Saved data entries:
* * * *

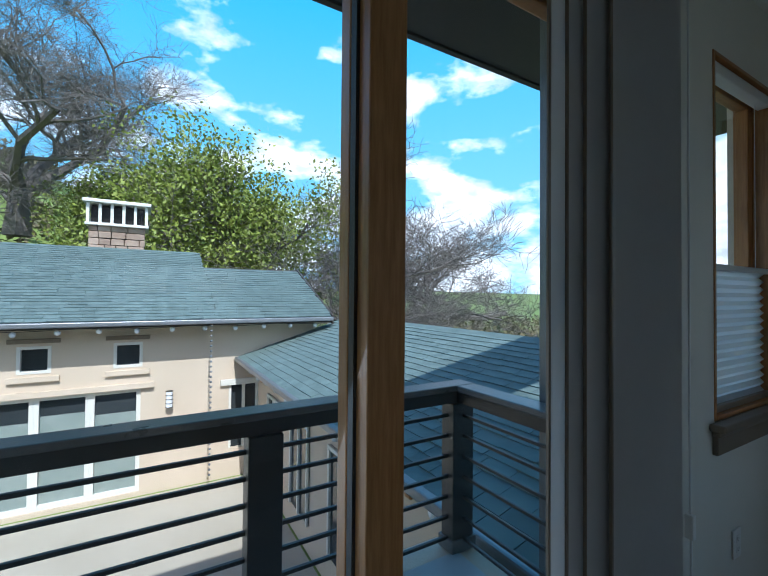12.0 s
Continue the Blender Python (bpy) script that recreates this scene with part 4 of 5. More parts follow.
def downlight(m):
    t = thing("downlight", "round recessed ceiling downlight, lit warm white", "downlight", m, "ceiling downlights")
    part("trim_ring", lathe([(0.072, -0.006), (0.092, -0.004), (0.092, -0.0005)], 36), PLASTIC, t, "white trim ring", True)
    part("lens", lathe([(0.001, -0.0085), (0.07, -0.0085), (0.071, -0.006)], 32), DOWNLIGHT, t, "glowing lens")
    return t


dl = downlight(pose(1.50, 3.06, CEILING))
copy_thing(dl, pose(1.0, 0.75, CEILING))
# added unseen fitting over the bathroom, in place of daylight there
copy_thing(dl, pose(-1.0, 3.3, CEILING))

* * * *

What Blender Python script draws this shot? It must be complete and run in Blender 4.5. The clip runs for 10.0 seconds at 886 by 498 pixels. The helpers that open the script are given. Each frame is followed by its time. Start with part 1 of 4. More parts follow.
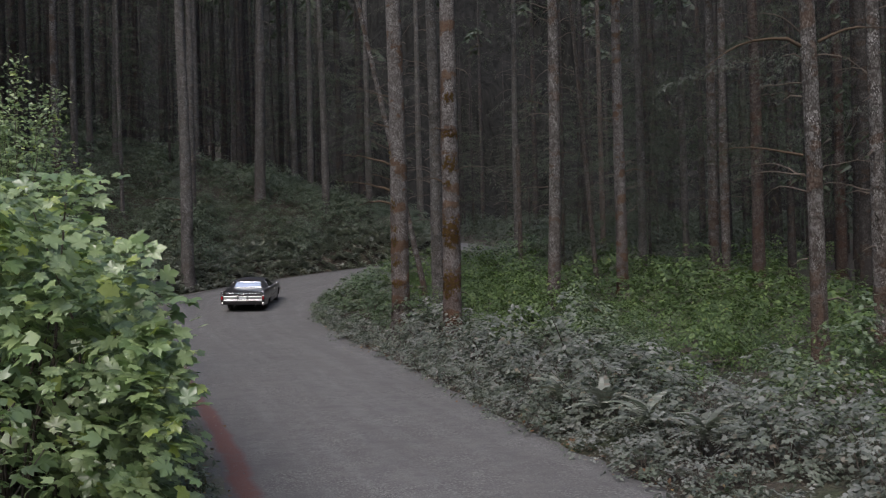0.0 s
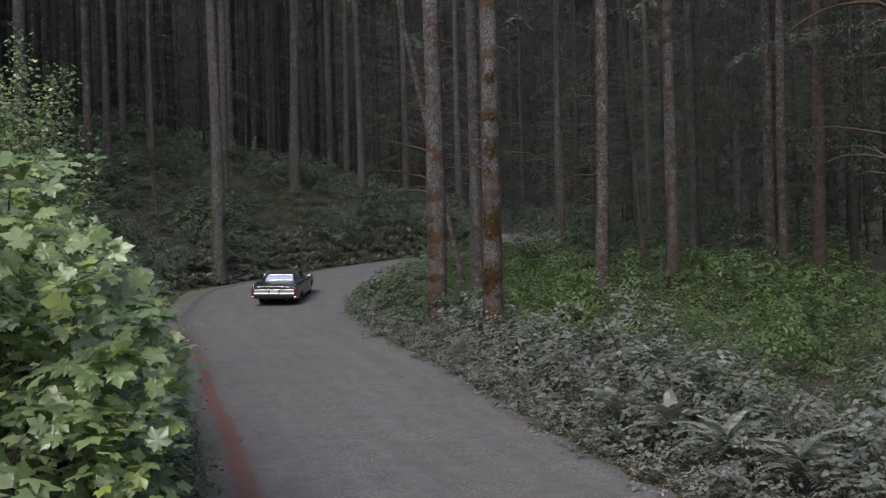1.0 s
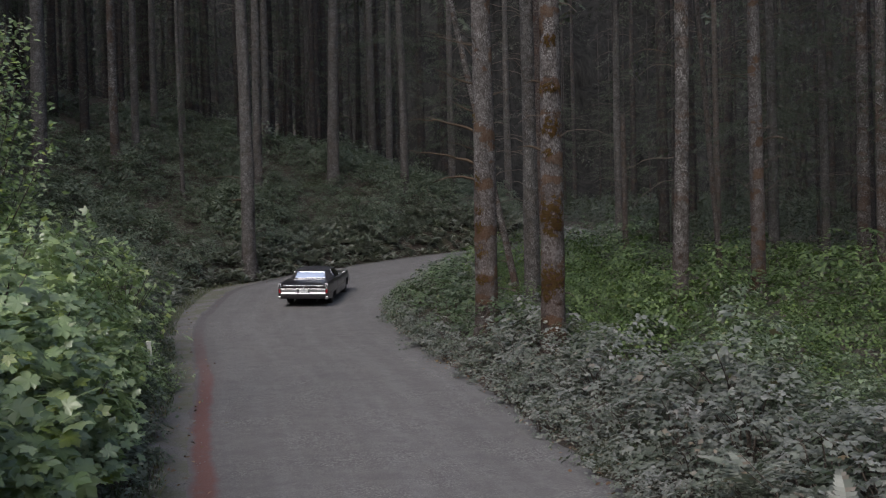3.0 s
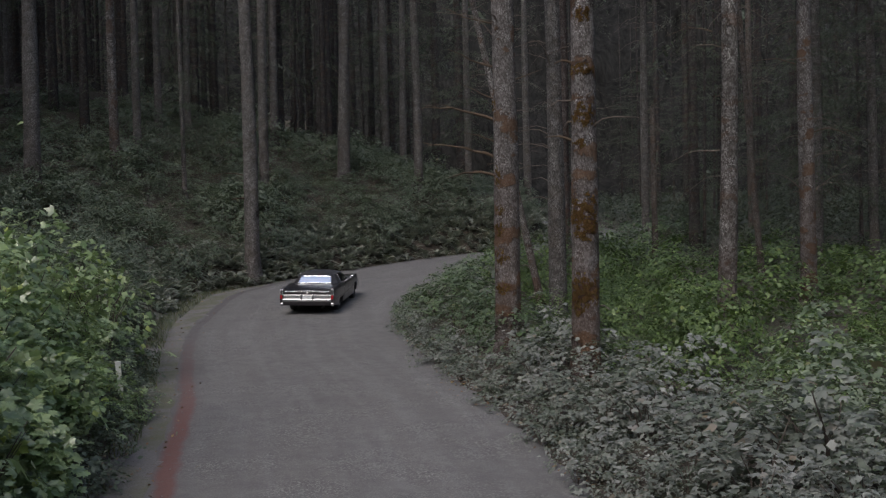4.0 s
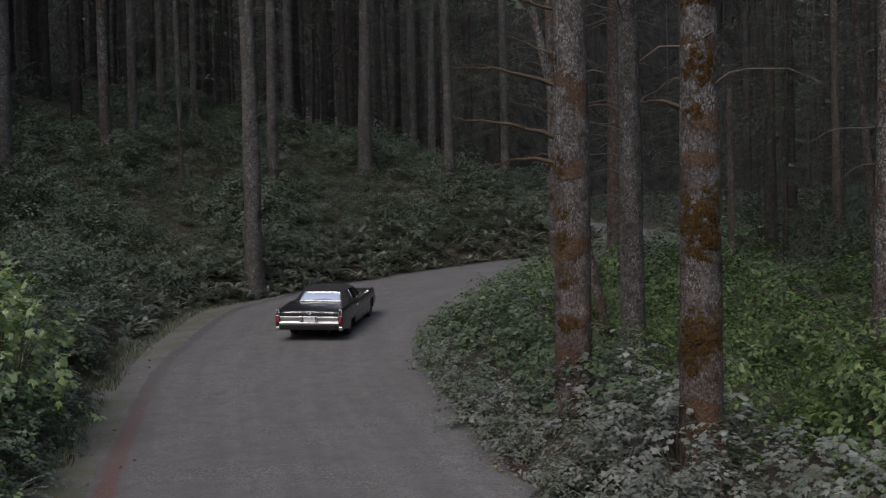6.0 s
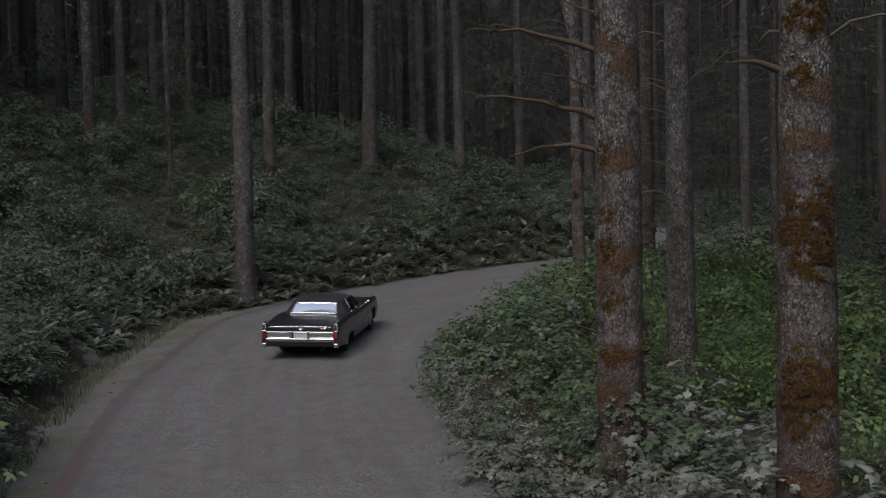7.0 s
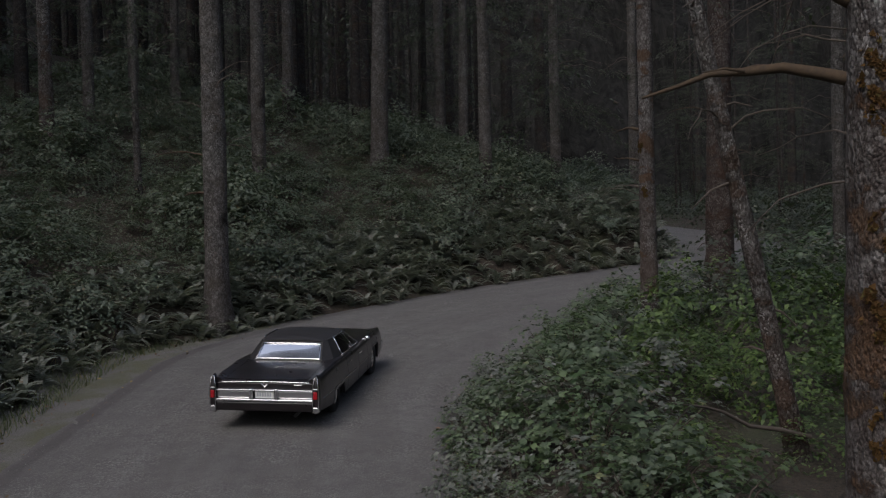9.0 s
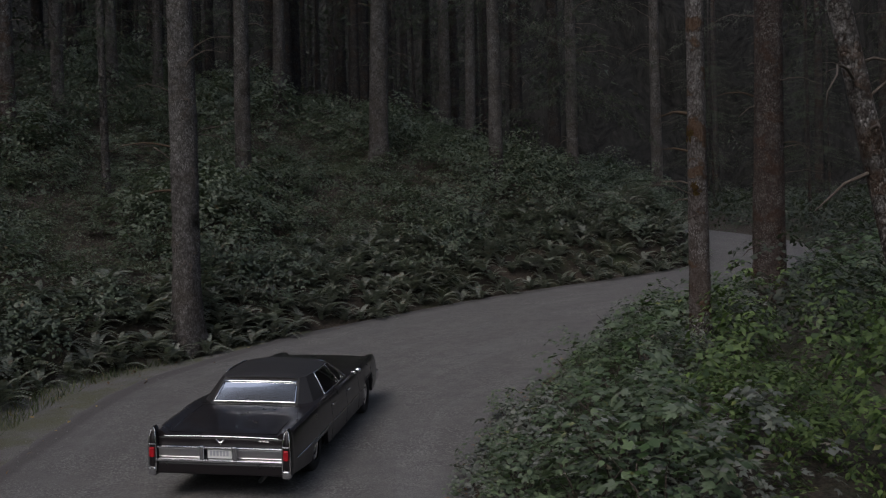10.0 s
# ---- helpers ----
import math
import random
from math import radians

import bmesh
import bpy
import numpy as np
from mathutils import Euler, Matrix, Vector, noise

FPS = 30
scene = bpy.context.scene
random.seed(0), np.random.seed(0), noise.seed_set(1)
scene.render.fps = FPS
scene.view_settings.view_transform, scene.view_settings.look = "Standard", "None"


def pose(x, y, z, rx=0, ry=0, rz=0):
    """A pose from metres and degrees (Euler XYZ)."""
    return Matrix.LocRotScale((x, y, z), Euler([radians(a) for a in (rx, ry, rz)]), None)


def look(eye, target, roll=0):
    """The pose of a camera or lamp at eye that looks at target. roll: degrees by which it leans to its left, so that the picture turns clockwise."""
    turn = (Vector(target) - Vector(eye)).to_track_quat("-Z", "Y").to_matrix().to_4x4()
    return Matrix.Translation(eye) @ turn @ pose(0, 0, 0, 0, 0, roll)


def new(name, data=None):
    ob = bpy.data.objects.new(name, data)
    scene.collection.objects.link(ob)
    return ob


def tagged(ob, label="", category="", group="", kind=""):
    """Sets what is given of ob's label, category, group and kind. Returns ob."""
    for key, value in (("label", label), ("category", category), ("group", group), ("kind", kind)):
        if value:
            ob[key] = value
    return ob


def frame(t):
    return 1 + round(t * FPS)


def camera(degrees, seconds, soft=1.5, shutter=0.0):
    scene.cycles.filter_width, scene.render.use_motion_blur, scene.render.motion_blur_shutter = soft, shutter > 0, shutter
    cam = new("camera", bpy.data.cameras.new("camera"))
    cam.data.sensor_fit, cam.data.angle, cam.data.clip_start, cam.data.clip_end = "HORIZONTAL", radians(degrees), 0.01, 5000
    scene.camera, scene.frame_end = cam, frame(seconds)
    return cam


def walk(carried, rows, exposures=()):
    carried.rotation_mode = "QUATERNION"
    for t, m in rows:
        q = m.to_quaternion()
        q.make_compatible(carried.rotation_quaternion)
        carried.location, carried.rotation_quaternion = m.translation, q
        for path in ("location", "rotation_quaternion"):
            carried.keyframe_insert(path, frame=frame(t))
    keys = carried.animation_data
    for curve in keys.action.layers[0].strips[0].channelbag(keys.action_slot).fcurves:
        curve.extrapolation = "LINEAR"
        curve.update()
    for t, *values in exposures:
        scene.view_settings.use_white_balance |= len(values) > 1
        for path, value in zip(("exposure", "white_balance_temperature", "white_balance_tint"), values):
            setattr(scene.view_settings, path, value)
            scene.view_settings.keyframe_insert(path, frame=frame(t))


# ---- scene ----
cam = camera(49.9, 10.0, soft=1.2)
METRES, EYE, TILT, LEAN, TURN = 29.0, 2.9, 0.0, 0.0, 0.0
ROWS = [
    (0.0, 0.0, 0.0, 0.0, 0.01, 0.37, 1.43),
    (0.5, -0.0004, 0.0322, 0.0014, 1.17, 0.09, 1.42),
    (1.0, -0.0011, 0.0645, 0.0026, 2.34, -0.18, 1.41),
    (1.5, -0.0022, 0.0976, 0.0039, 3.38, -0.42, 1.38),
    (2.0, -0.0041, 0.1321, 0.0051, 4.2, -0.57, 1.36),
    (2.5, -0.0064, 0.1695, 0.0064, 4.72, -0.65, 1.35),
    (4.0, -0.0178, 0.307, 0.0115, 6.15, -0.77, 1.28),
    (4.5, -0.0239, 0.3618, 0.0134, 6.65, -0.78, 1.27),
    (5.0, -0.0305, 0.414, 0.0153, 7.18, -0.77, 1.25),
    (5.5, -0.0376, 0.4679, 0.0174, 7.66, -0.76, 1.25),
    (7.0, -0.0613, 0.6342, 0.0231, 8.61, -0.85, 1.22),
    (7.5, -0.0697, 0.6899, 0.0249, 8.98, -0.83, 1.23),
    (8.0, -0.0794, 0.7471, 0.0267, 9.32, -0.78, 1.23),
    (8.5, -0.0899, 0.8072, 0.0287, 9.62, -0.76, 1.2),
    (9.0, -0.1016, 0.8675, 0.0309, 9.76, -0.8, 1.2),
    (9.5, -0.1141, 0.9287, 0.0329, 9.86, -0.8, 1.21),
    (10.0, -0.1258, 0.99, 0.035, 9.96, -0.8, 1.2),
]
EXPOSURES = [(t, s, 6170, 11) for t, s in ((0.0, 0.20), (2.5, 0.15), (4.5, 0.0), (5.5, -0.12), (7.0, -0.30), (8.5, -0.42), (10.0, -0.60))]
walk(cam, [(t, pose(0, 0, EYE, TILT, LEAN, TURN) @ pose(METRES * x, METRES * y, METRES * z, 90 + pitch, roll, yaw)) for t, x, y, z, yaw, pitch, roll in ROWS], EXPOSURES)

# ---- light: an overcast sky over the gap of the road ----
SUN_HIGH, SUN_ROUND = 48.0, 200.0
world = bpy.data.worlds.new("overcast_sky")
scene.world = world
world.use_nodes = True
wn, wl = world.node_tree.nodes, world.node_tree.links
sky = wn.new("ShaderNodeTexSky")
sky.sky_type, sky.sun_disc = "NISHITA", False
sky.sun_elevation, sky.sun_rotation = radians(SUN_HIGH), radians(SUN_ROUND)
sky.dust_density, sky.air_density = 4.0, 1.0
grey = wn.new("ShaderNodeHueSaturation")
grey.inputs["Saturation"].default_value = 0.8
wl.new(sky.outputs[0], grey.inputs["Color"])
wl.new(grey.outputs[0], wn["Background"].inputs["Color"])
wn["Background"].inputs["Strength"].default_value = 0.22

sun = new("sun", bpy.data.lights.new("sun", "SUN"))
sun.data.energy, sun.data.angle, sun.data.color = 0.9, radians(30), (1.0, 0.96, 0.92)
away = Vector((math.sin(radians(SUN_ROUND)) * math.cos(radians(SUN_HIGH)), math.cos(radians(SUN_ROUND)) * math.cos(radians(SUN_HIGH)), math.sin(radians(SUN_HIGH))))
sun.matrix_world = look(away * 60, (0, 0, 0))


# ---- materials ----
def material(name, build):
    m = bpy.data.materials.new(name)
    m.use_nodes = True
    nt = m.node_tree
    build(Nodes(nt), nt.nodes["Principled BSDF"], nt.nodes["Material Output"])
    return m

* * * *

▶ [STATED PROBLEM]: Repeat exactly the lines from the one containing "# ---- helpers" to the one containing "of a camera", both lines included, and nothing else.

▶ [EXERCISE RESULT]:
# ---- helpers ----
import math
import random
from math import radians

import bmesh
import bpy
import numpy as np
from mathutils import Euler, Matrix, Vector, noise

FPS = 30
scene = bpy.context.scene
random.seed(0), np.random.seed(0), noise.seed_set(1)
scene.render.fps = FPS
scene.view_settings.view_transform, scene.view_settings.look = "Standard", "None"


def pose(x, y, z, rx=0, ry=0, rz=0):
    """A pose from metres and degrees (Euler XYZ)."""
    return Matrix.LocRotScale((x, y, z), Euler([radians(a) for a in (rx, ry, rz)]), None)


def look(eye, target, roll=0):
    """The pose of a camera or lamp at eye that looks at target. roll: degrees by which it leans to its left, so that the picture turns clockwise."""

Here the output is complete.